Water Sorption for Amorphous Starch and Structural Relaxation by Ball Milling

Recently, we reported that the ball milling for starch, converts the semi-crystal state to an amorphous state, and the prolonged procedure promotes the enthalpy relaxation, substantially accompanied with the structural relaxation such as a decrease of free volume [1] . From such a result, it is predictable that the prolong ball milling might cause a decrease of water sorption ability by decreasing the free volume. In this study, to confirm the above presumption, the change of water sorption properties by milling for amorphous starch was investigated. Ball milling for potato starch was carried out at room temperature for lhr, 2hr, 4hr, 17hr, 45hr, and 140hr. The water sorption isotherms for each milled samples were measured by a conventional desiccators method, and analyzed by a dual mode sorption model to obtain a so called sorption capacity parameter that relates to the free volume in an amorphous polymer.
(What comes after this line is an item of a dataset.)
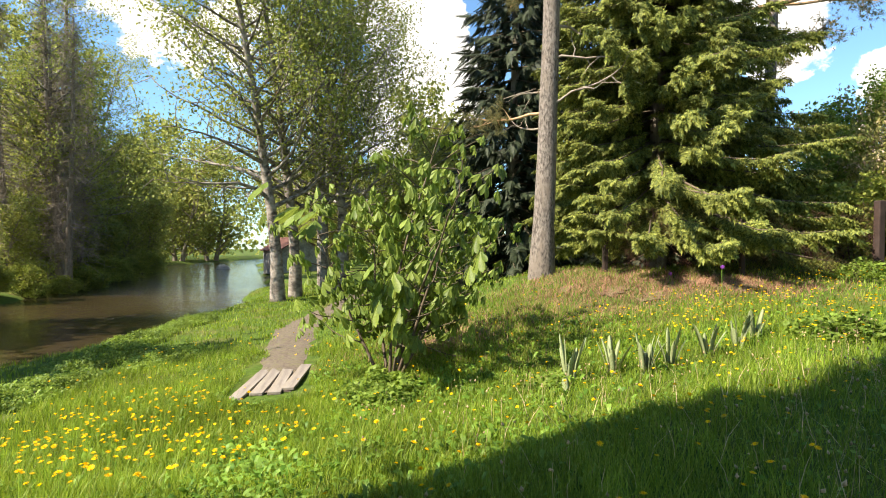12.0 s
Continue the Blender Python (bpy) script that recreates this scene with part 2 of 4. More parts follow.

The result surely showed a decrease of the water sorption capacity with milling time, which supported our presumption. Further analysis, as for the rate process, elucidates that a decreasing rate process on water sorption ability of starch during milling obeys the so-called KWW equation that has been applied for relaxation processes of amorphous polymers. From these results, it was suggested that long ball milling for starch would cause the structural relaxation, and result in the decrease of water sorption ability.